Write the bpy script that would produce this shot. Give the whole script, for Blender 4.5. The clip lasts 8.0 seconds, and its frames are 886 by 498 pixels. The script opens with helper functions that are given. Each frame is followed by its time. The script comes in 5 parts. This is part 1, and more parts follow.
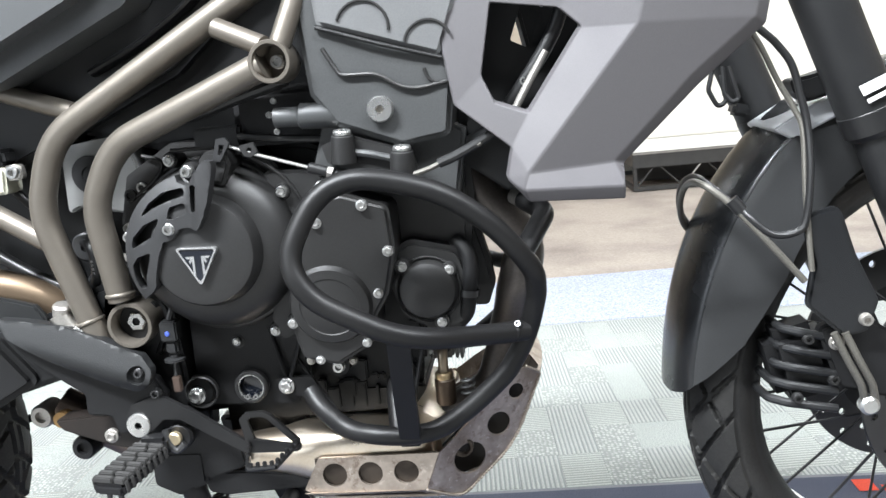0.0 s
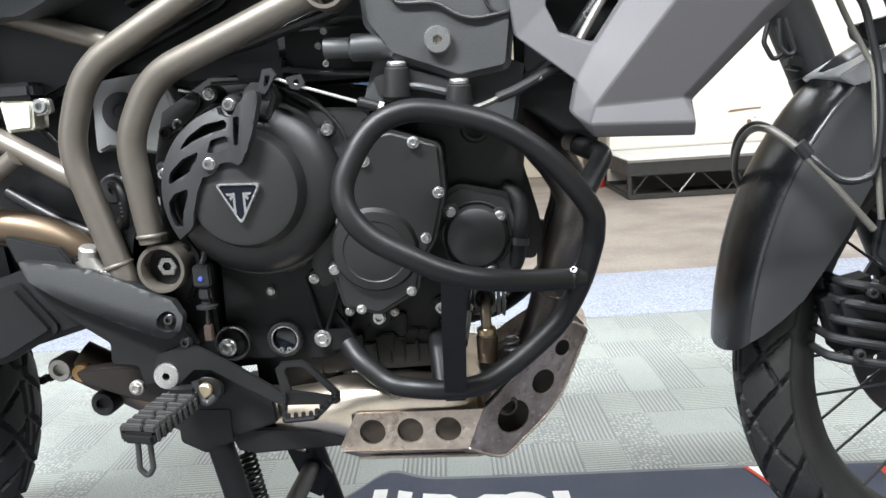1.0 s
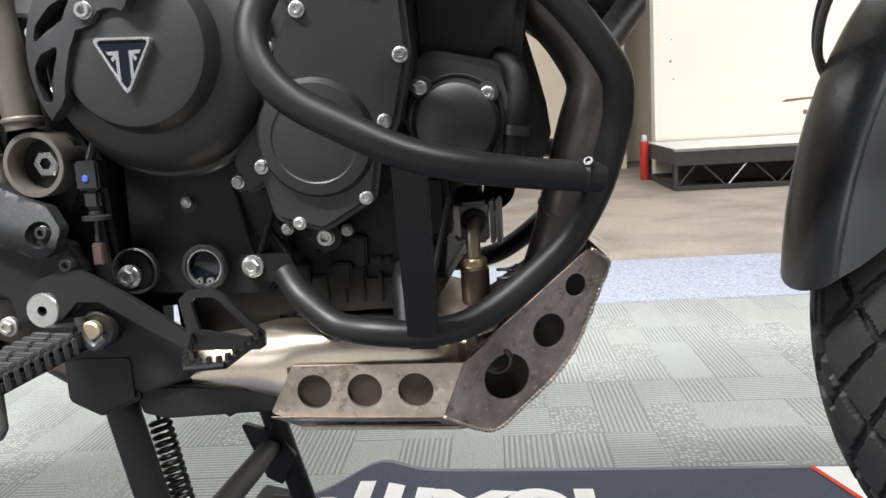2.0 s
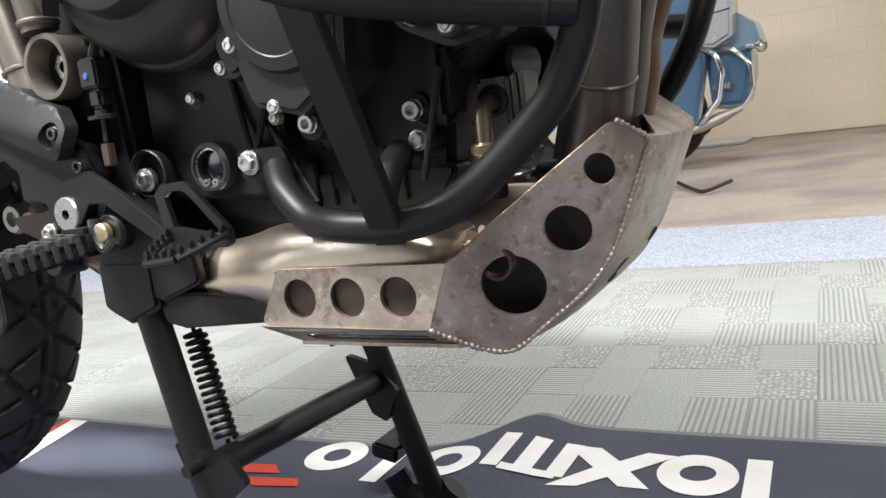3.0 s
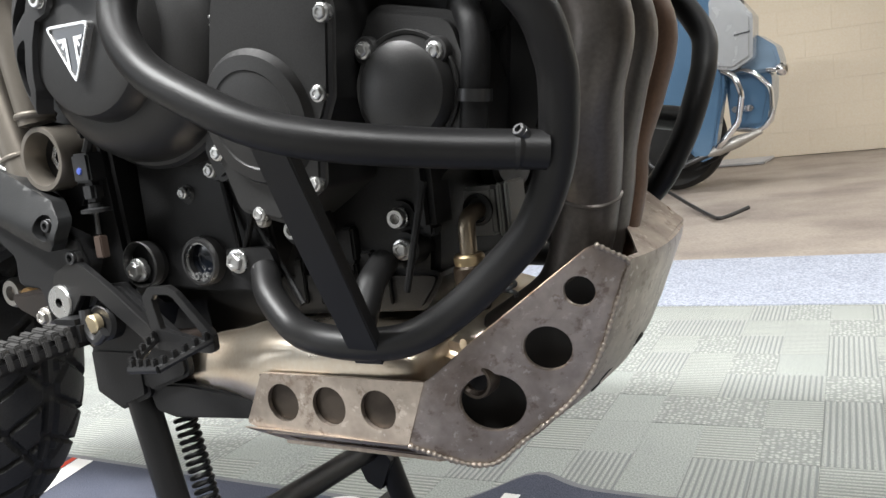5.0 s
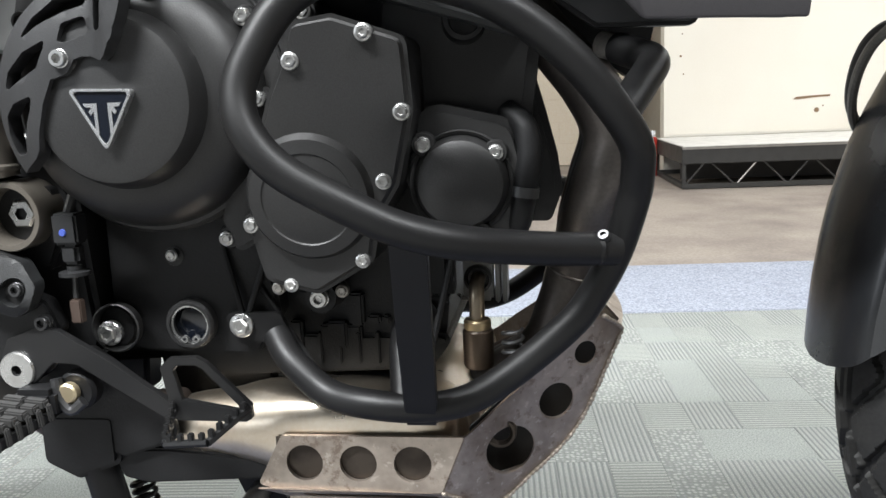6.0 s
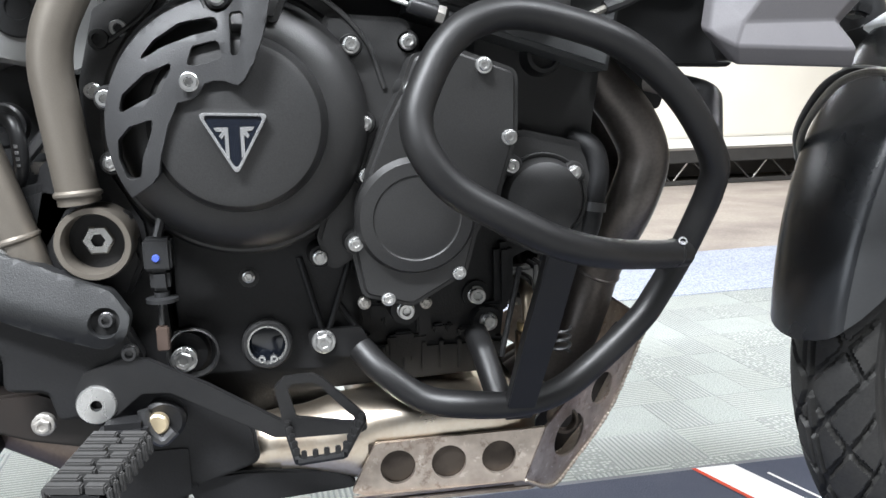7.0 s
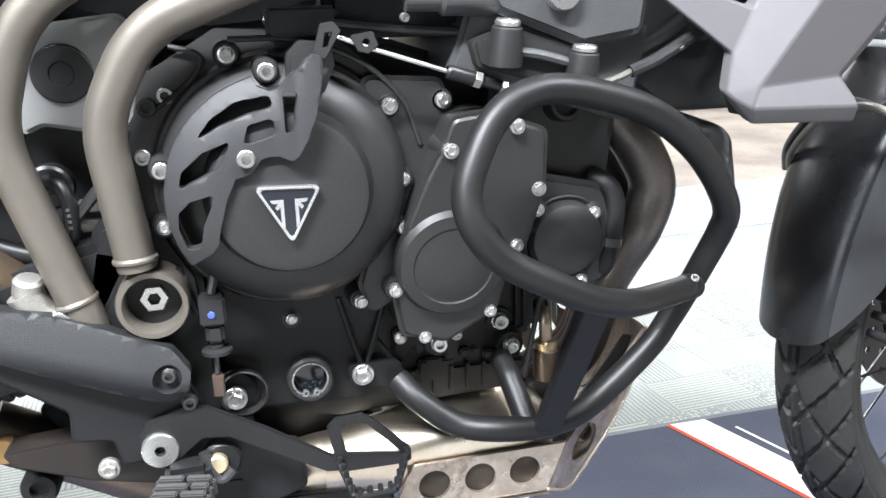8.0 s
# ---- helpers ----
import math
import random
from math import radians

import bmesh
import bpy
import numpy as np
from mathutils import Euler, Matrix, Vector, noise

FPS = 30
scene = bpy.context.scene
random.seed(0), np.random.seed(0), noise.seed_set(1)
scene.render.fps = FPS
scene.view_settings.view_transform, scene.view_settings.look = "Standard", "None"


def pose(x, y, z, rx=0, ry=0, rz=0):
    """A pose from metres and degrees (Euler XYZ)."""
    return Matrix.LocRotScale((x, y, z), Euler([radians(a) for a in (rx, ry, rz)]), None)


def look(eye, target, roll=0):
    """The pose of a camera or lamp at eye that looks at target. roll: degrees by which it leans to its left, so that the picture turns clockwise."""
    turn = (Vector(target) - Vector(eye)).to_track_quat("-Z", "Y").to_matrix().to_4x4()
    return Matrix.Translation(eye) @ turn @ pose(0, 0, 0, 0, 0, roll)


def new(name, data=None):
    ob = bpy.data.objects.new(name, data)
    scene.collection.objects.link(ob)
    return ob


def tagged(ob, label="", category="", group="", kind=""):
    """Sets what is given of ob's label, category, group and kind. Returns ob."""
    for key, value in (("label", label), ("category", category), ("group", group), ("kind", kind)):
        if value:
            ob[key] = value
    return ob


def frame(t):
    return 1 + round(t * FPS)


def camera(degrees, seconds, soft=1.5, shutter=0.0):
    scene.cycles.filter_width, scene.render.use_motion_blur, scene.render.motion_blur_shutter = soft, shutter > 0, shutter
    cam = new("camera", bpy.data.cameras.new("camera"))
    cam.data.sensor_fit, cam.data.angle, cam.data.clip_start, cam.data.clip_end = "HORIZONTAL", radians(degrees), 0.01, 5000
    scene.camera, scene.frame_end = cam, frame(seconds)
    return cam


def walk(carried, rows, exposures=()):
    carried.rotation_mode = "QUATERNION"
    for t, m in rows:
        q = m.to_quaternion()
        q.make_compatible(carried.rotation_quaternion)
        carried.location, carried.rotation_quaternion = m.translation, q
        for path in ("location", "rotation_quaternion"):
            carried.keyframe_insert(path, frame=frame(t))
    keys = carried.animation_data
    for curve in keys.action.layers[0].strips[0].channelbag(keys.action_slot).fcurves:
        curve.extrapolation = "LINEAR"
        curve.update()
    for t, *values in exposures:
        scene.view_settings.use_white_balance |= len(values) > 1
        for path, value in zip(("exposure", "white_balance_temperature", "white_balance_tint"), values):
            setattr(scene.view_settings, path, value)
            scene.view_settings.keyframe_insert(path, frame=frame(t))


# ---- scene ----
cam = camera(55.8, 8.0)
PATH = [
    (0, (0.407, -1.051, 0.816), (0.199, 0.901, 0.438), -5.2),
    (0.5, (0.335, -1.11, 0.773), (0.122, 0.847, 0.421), -4.8),
    (1, (0.321, -1.031, 0.735), (0.159, 0.933, 0.391), -3.8),
    (1.5, (0.304, -0.865, 0.668), (0.13, 1.1, 0.341), -3.3),
    (2, (0.359, -0.786, 0.594), (0.095, 1.17, 0.269), -3.4),
    (2.2, (0.409, -0.759, 0.561), (-0.031, 1.167, 0.248), -4.5),
    (3.3, (0.593, -0.571, 0.467), (-0.443, 1.11, 0.15), -7.7),
    (3.5, (0.614, -0.559, 0.46), (-0.443, 1.109, 0.142), -7.8),
    (4, (0.64, -0.534, 0.471), (-0.445, 1.119, 0.168), -7.7),
    (4.5, (0.624, -0.538, 0.497), (-0.402, 1.152, 0.197), -7.5),
    (5, (0.584, -0.582, 0.557), (-0.42, 1.123, 0.269), -6.7),
    (5.2, (0.557, -0.606, 0.586), (-0.408, 1.122, 0.296), -6.2),
    (6.3, (0.255, -0.763, 0.654), (0.265, 1.205, 0.302), -1.4),
    (6.5, (0.187, -0.776, 0.648), (0.33, 1.192, 0.322), -1.3),
    (7, (0.073, -0.781, 0.673), (0.418, 1.156, 0.313), -1.4),
    (7.3, (0.034, -0.777, 0.699), (0.408, 1.147, 0.2985), -1.5),
    (7.5, (0.02, -0.778, 0.718), (0.396, 1.137, 0.278), -1.8),
    (8, (0.0, -0.787, 0.791), (0.452, 1.08, 0.235), -1.8),
]
walk(cam, [(t, look(eye, target, roll)) for t, eye, target, roll in PATH],
     [(0, 0.63, 6350, 10), (0.5, 0.75, 6350, 10), (1, 0.38, 6400, 10), (1.5, 0.58, 6500, 11), (2, 0.25, 6650, 12), (3.5, 0.27, 6800, 11), (5, 0.26, 6750, 11), (6.3, 0.13, 6500, 10), (7, 0.58, 6350, 11), (7.5, 1.15, 6300, 11), (8, 1.0, 6300, 11)])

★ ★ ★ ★

(Directions for this task) From the data above, work out how many lines contain the string "name" and reply with only the number.

(The result) 2